Things I've built, architected, or thought too hard about.
A local-first longitudinal agent that reads AI conversation history and generates weekly narrative dispatches. Runs entirely on Ollama (qwen3:14b). Succeeds only when you feel witnessed — never when a task is completed. The design question it answers: what does memory look like when the goal is not recall but becoming?
Designed a four-tier memory taxonomy (semantic, episodic, procedural, prospective) for agentic systems serving tens of millions of users. The prospective tier — forward-looking task memory — is the original contribution. Paired with a two-stage generation architecture that reduced hallucination and GPU costs significantly.
A multi-agent eval system with specialized roles: Proposer, Critic, Scorer, Synthesizer. Compressed two weeks of human annotation to one agent-day without sacrificing coverage. Built to run continuously, not just at release gates.

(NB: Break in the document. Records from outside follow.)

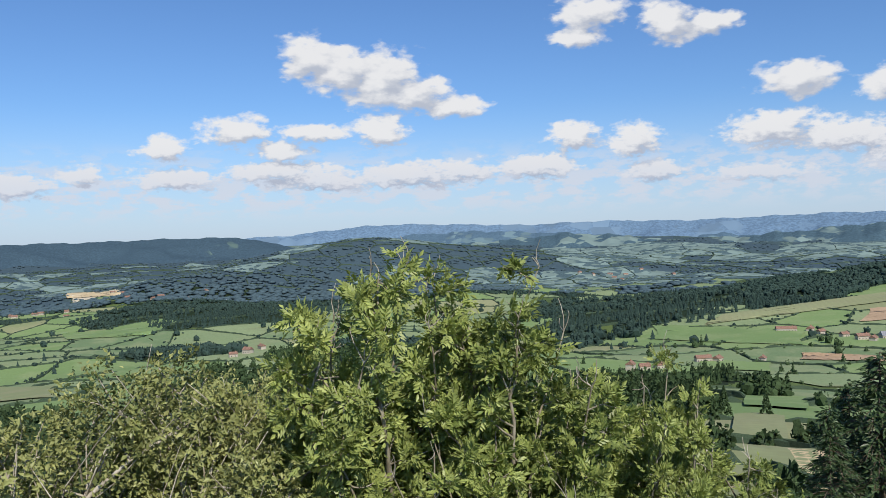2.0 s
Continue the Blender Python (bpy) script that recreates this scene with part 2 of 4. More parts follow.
# stubble for the far valley, paled by haze painted into the colour
M["far_crop_hazed"] = land_material("far_crop_hazed", (0.58, 0.51, 0.38), (0.52, 0.48, 0.37), (0.58, 0.53, 0.40), 0.01)
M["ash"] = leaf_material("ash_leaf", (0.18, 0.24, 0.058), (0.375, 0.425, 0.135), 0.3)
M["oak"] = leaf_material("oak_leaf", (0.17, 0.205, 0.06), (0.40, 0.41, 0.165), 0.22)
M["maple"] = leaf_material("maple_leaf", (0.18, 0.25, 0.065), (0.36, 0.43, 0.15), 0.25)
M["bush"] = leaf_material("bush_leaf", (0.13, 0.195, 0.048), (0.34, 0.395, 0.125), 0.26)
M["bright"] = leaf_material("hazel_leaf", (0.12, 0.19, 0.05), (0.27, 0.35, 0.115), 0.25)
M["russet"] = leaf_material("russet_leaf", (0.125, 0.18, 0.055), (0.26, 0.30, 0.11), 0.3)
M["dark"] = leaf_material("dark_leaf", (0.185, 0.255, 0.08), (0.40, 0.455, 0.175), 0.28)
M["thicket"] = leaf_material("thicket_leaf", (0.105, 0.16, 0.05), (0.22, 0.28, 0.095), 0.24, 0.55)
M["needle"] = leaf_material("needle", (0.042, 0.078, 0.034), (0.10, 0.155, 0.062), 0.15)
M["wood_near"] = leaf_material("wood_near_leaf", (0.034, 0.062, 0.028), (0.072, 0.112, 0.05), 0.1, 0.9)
# woods past 1300 m: some blue haze painted into the leaf colour
M["wood_mid_hazed"] = leaf_material("wood_mid_hazed_leaf", (0.024, 0.047, 0.040), (0.048, 0.079, 0.064), 0.0, 0.95)
# spruce needles darkened and blued: cloud shadow and haze painted into the colour
M["wood_spruce_shaded"] = leaf_material("shaded_spruce_leaf", (0.013, 0.025, 0.027), (0.024, 0.041, 0.042), 0.0, 0.95)
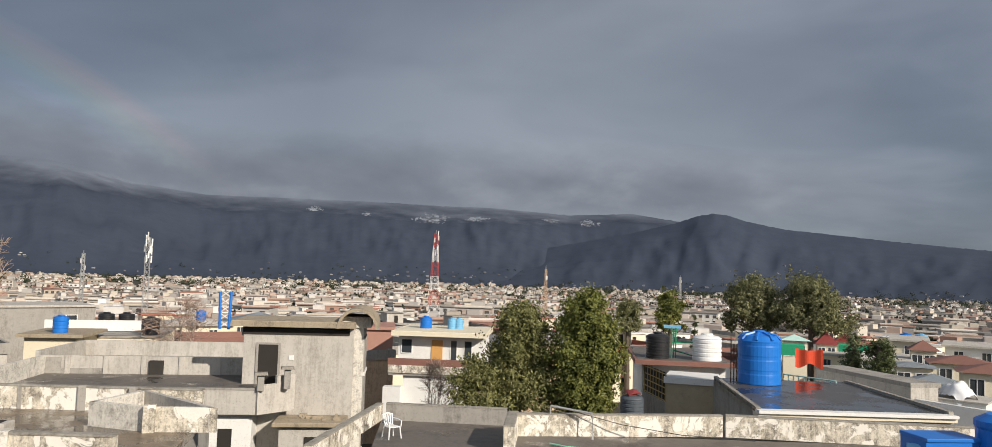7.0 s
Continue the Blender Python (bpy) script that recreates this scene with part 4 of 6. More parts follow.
def low_house(az0, d0, az1, d1, z_eave, z_ridge, depth, label, wall="cement", roof="zinc", wins=3, hip=2.5, over=0.7, wz=(-4.6, -3.4)):
    """A low house with a hipped sheet-metal roof."""
    S, n = front(az0, d0, az1, d1)
    b = thing("low_house", S.p(0, 0, GROUND), label, "house")
    part("wall_body", S.box(Shape(), 0, 0, GROUND - 1, n, depth, z_eave), wall, b)
    e = over
    c = [S.p(-e, -e, z_eave), S.p(n + e, -e, z_eave), S.p(n + e, depth + e, z_eave), S.p(-e, depth + e, z_eave)]
    p, q = S.p(min(hip, n / 2), depth / 2, z_ridge), S.p(max(n - hip, n / 2 + 0.01), depth / 2, z_ridge)
    r = Shape().face(c[0], c[1], q, p).face(c[1], c[2], q).face(c[2], c[3], p, q).face(c[3], c[0], p).face(c[3], c[2], c[1], c[0])
    rf = part("roof", r, roof, b)
    part("eave", S.box(Shape(), -e, -e - 0.03, z_eave - 0.2, n + e, -e + 0.02, z_eave), "cement", rf)
    k = int(n / 0.8)
    for i in range(k):
        x = (i + 0.5) * n / k
        t = min(1.0, x / hip, (n - x) / hip)
        part("roof_rib", Shape().tube([S.p(x, -e, z_eave + 0.02), S.p(x, -e + t * (depth / 2 + e), z_eave + t * (z_ridge - z_eave) + 0.02)], 0.025, 4), roof, rf)
    for i in range(wins):
        x = n * (i + 0.6) / (wins + 0.2)
        window(b, S, x - 0.6, x + 0.6, wz[0], wz[1], 0.0, "white", "glass", 1)
    return b


low_house(-2.0, 47, 1.9, 46, -0.15, 1.05, 7, "low grey house with a faded zinc roof", wins=2, wz=(-2.6, -1.4))
low_house(0.9, 44, 9.9, 42, -0.9, 0.75, 9, "long low house with a grey zinc roof", wins=4, wz=(-3.4, -2.2), hip=4)
low_house(-1.2, 41, 2.6, 40.5, -2.2, -1.95, 6, "grey flat-roofed outhouse with a small barred window", wins=1, wz=(-3.4, -2.5), roof="cement")
low_house(22.3, 45, 29.5, 43.5, -0.9, 1.6, 9, "low house with a pale zinc hipped roof", wins=3, wz=(-3.4, -2.2), hip=4.5)
low_house(8.5, 52, 18.0, 50, -3.2, -1.2, 9, "low house with a rusty zinc roof under trees", wins=4, hip=3)


def sheet_house():
    S, n = front(30.0, 64, 43.4, 58)
    b = thing("terracotta_house", S.p(0, 0, GROUND), "large house with a steep terracotta sheet roof and pinkish walls", "house")
    part("wall_body", S.box(Shape(), 0, 0, GROUND, n, 12, 0.95), "pinkish", b)
    r = Shape()
    r.face(S.p(-0.6, -0.8, 0.9), S.p(n + 0.5, -0.8, 0.9), S.p(n + 0.5, 6, 4.34), S.p(-0.6, 6, 4.38))
    r.face(S.p(n + 0.5, -0.8, 0.9), S.p(n + 0.5, 12.8, 0.9), S.p(n + 0.5, 6, 4.34)).face(S.p(-0.6, 12.8, 0.9), S.p(-0.6, -0.8, 0.9), S.p(-0.6, 6, 4.38))
    r.face(S.p(n + 0.5, 12.8, 0.9), S.p(-0.6, 12.8, 0.9), S.p(-0.6, 6, 4.38), S.p(n + 0.5, 6, 4.34)).face(S.p(-0.6, -0.8, 0.9), S.p(-0.6, 12.8, 0.9), S.p(n + 0.5, 12.8, 0.9), S.p(n + 0.5, -0.8, 0.9))
    rf = part("roof", r, "terracotta", b, "faded terracotta sheet roof")
    for i in range(30):
        x = -0.5 + (n + 0.9) * i / 29
        part("roof_rib", Shape().tube([S.p(x, -0.8, 0.93), S.p(x, 6, 4.38)], 0.014, 4), "terracotta", rf)
    part("ridge_cap", Shape().tube([S.p(-0.6, 6, 4.41), S.p(n + 0.5, 6, 4.37)], 0.08, 6), "lime", rf)
    part("eave", S.box(Shape(), -0.6, -0.86, 0.70, n + 0.5, -0.78, 0.92), "lime", rf)
    for x in (4.5, 10.5):
        window(b, S, x - 0.6, x + 0.6, -3.2, -1.6, 0.0, "wood", "glass", 1)
    part("band", S.box(Shape(), 0, -0.1, -0.4, n, 0.0, -0.15), "lime", b)
    S, n = front(42.9, 55, 46.0, 54)
    c = thing("brick_house", S.p(0, 0, GROUND), "small dark red brick house with a flat roof and water tanks", "house")
    part("wall_body", S.box(Shape(), 0, 0, GROUND, n, 7, 1.45), "brick_red", c)
    part("roof_slab", S.box(Shape(), -0.3, -0.3, 1.45, n + 0.3, 7.3, 1.62), "cement_dark_shade", c)
    part("awning", S.box(Shape(), 0.4, -1.2, -0.2, n, 0, 0.0), "maroon", c)
    window(c, S, 0.6, 1.7, -2.6, -1.2, 0.0, "wood", "glass", 1)
    S2 = S
    part("roof_room", S2.box(Shape(), 0.0, 1.5, 1.62, 1.6, 4, 2.5), "cement", c)
    S, n = front(22.7, 62, 29.5, 60)
    d = thing("brick_house", S.p(0, 0, GROUND), "two-storey pale brick house with a tiled roof edge", "house")
    part("wall_body", S.box(Shape(), 0, 0, GROUND, n, 9, 4.05), "brick_wall", d)
    part("roof_band", S.box(Shape(), -0.3, -0.3, 4.05, n + 0.3, 9.3, 5.05), "terracotta", d, "sloping red tile edge of a flat roof")
    part("cornice", S.box(Shape(), -0.35, -0.36, 3.9, n + 0.35, 0, 4.08), "white", d)
    part("floor_band", S.box(Shape(), -0.1, -0.14, 2.2, n + 0.1, 0, 2.5), "cement_pale", d)
    for z in (0.6, 2.75):
        for x in (1.6, 4.4, 6.4):
            window(d, S, x - 0.55, x + 0.55, z, z + 0.95, 0.0, "wood", "glass", 1, 0.08, 0.1)
    for x in (0.5, 3.0):
        part("pilaster", S.box(Shape(), x - 0.35, -0.16, GROUND, x + 0.35, 0, 3.9), "cement_pale", d)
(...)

Three-layer framework for assessing agentic tool quality: contract quality, execution success rate, and orchestration triggering accuracy. Designed to be measurable, not just principled.
Built knowledge graphs at billion-node scale for academic literature. Adopted by the OECD and the Stanford AI Index as infrastructure for science-of-science research. Learned that knowledge representation is never just a data problem — it is always also a question of what you think knowledge is. More selected works: A web-scale scientific taxonomy; Science-of-science studies.
Exploring preference optimization approaches — DPO, GRPO, and RLAIF — on small open-weight models to encode memory retrieval and generation behavior as learned policy rather than prompted behavior. Ongoing.